OK, I have to say it. I was up 54 feet and to me that's a mile. Working to
take down a tribander and trees all around that had grown through the tower
and up and into the antenna. Calm day, mostly, a gust of wind moved all the
tree tops in unison and I thought the tower was falling. I grabbed the
tower hard enough I thought I bent the top. Not sure what that was supposed
to do except keep from bouncing once I hit the ground. Anyway, scared the
cr-- out of me.
73, de Jim KG0KP
----- Original Message -----
From: "jimlux" <jimlux@earthlink.net>
To: "Richard (Rick) Karlquist" <richard@karlquist.com>
Cc: "Martin Ewing" <martin.s.ewing@gmail.com>; <towertalk@contesting.com>
Sent: Friday, July 17, 2009 12:35 PM
Subject: Re: [TowerTalk] World's toughest fixes - 2000' tower
> Richard (Rick) Karlquist wrote:
>> I am near some 2000 foot towers. According to the engineer
>> who built them, they basically don't move at all at the top.
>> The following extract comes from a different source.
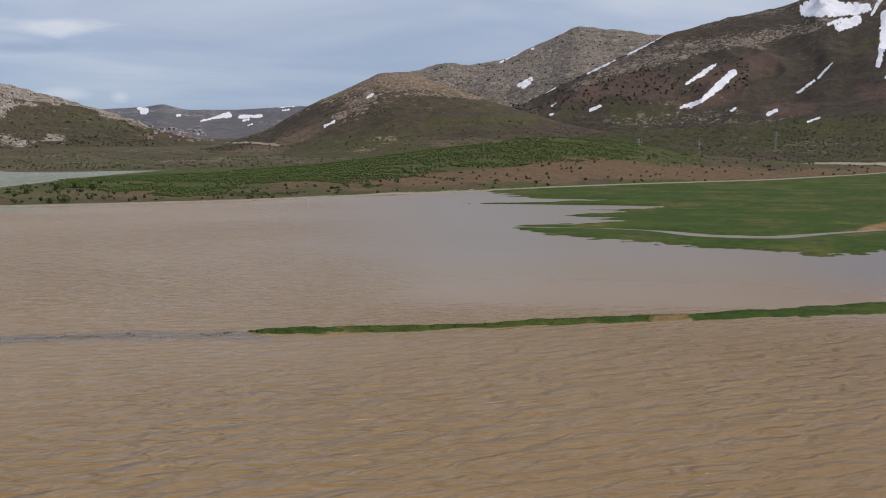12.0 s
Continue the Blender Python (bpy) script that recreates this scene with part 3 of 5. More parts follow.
# ---- the long pale hill at the lake's far end ----
def build_far_hill():
    az = np.linspace(22.6, 57, 760)
    d0 = table(az, [(22, 1560), (24, 1600), (31, 1640), (34, 1700), (38, 1900), (46, 2000), (57, 2150)], 0.6)
    z0 = table(az, [(22, -1), (33, -1), (36, 2), (38, 6), (57, 14)], 0.6)
    ec = table(az, [(22.6, 0.1), (23.5, 0.50), (25.0, 0.97), (25.9, 1.64), (26.6, 2.58), (27.8, 2.97), (30.5, 2.99), (33.2, 3.15), (35.9, 3.31), (38.5, 3.47),
                    (39.3, 3.63), (41.1, 3.60), (42.9, 3.34), (43.7, 3.11), (45.8, 2.66), (48.3, 2.03), (51.0, 1.30), (52.6, 0.73), (53.6, 0.36), (57, -0.3)], 0.18)
    dc = table(az, [(22.6, 2150), (26, 2250), (32, 2450), (40, 2650), (50, 2900), (57, 2900)], 1.0)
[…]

>> He says he doesn't notice anything when the wind blows.
>>
>> Rick N6RK
>>
>
> Might depend on the tower and the wind, and, certainly some psychology.
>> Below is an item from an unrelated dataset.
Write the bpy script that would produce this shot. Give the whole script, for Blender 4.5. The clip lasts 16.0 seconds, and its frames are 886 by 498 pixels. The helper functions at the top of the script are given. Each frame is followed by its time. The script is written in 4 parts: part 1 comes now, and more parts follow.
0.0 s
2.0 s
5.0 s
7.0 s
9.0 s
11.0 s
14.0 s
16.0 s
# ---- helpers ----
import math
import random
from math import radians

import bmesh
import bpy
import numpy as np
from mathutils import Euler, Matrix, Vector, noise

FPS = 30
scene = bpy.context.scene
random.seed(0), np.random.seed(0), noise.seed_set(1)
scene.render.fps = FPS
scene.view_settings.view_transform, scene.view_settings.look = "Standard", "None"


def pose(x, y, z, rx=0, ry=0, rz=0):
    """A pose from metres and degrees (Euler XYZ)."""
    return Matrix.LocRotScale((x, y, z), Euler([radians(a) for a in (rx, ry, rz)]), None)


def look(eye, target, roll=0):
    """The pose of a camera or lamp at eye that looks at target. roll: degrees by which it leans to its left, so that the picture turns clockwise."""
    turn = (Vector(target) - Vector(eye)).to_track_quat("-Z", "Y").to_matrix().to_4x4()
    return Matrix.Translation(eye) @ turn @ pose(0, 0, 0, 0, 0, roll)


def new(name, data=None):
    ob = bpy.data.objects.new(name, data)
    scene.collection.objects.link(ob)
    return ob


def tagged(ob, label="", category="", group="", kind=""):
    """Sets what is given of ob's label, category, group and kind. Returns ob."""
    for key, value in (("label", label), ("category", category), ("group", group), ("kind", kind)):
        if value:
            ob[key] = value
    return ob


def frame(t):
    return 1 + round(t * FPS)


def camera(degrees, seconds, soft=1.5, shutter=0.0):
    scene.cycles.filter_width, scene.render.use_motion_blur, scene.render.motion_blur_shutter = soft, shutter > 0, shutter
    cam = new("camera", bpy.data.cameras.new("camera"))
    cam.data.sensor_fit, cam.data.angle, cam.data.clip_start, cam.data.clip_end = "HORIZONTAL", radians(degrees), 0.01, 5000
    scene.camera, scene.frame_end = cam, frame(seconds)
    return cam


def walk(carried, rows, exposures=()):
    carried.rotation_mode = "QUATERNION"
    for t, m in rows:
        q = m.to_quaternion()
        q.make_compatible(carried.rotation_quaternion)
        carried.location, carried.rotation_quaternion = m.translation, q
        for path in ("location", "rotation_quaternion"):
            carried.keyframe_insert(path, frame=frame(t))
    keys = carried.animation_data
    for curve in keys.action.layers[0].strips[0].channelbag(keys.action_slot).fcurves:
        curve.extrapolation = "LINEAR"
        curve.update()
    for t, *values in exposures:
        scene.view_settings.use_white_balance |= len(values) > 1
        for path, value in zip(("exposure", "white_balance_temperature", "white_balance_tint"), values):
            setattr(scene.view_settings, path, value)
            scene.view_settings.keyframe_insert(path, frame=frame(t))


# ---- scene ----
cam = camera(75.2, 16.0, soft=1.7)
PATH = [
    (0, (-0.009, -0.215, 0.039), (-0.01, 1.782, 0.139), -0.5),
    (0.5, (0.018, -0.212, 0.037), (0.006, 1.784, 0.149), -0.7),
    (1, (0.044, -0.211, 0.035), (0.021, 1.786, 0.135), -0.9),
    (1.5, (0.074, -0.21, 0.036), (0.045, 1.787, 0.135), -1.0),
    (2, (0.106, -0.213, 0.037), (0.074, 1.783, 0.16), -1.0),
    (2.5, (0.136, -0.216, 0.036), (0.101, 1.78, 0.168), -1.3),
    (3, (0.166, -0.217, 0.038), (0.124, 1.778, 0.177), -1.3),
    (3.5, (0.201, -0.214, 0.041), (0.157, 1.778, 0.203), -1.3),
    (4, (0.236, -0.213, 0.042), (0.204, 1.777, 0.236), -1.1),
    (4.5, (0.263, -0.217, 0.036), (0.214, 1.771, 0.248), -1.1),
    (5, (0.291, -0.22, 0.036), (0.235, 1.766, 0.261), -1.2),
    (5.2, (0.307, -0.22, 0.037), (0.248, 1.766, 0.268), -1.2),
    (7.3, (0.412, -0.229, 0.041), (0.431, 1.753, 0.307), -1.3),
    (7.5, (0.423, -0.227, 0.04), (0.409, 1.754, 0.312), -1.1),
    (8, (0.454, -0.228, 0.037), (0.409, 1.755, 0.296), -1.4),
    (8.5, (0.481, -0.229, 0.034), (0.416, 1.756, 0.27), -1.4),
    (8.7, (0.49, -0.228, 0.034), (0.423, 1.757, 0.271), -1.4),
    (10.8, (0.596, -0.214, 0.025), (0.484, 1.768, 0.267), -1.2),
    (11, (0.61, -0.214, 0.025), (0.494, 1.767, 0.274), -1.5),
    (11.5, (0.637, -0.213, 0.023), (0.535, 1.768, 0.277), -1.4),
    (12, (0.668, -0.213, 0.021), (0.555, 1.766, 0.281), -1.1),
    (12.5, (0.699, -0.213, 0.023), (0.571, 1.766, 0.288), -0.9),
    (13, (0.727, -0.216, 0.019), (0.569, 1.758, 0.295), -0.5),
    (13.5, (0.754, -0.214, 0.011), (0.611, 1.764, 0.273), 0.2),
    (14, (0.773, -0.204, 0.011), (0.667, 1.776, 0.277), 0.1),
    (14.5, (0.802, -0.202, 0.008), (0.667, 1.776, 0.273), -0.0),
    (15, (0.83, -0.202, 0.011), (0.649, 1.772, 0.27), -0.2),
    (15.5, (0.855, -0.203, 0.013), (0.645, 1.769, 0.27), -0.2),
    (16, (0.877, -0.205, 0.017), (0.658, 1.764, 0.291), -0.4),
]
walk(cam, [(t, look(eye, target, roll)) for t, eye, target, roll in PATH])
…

> I've been up a several hundred foot tower, and it certainly moved. Not
> abrubtly, more like a sort of swaying with a period of several seconds.
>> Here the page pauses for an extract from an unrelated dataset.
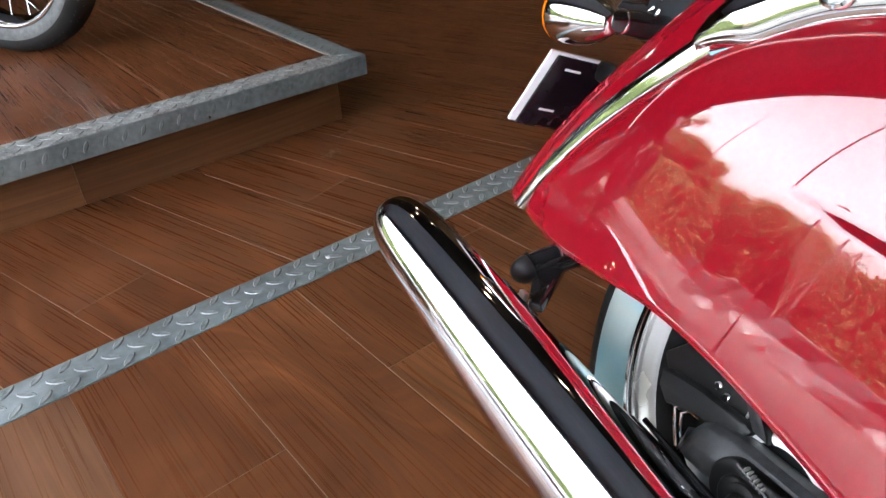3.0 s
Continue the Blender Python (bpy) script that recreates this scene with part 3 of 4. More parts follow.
# turn signals
def bullet(sign):
    o = Vector((0.405, sign * 0.116, 0.266))
    a = Vector((1.0, 0.0, -0.07)).normalized()
    bm = bmesh.new()
    prof = [(-0.004, 0.008), (-0.002, 0.0125), (0.003, 0.0158), (0.010, 0.0198), (0.020, 0.0248), (0.034, 0.0299), (0.052, 0.0342), (0.072, 0.0368), (0.086, 0.0373), (0.092, 0.0368)]
    lathe(bm, o, a, prof, 44)
    shell_ob = part("turn_signal", bm, chrome, bike, "chrome bullet turn signal with an amber lens")
    bm = bmesh.new()
    lathe(bm, o, a, [(0.090, 0.0374), (0.095, 0.0372), (0.101, 0.034), (0.106, 0.023), (0.108, 0.0)], 44, False)
    part("lens", bm, amber, shell_ob, "amber lens")
    bm = bmesh.new()
    e = o + a * 0.006
    tube(bm, [e + Vector((0, 0, 0.002)), e + Vector((-0.004, -sign * 0.03, 0.006)), e + Vector((-0.012, -sign * 0.075, 0.010))], [0.0125, 0.0150, 0.0155], 20)
    part("stem", bm, black_mirror, shell_ob)
    bm = bmesh.new()
    lathe(bm, e + Vector((-0.002, -sign * 0.016, 0.004)), (0.05, -sign, 0.05), [(-0.002, 0.0135), (0.0, 0.015), (0.003, 0.015), (0.005, 0.0135)], 24)
    part("collar", bm, chrome, shell_ob)


bullet(1)
bullet(-1)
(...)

> Not unlike standing on a dock, but smaller displacement. Hard to
> estimate the displacement though, because there's nothing to reference
> it to.
>
> For that matter, if the wind is blowing, even a solid rock pinnacle
> "feels" like it's moving. Maybe it's because once you get a few hundred
> feet up, you don't have a visual "ground reference".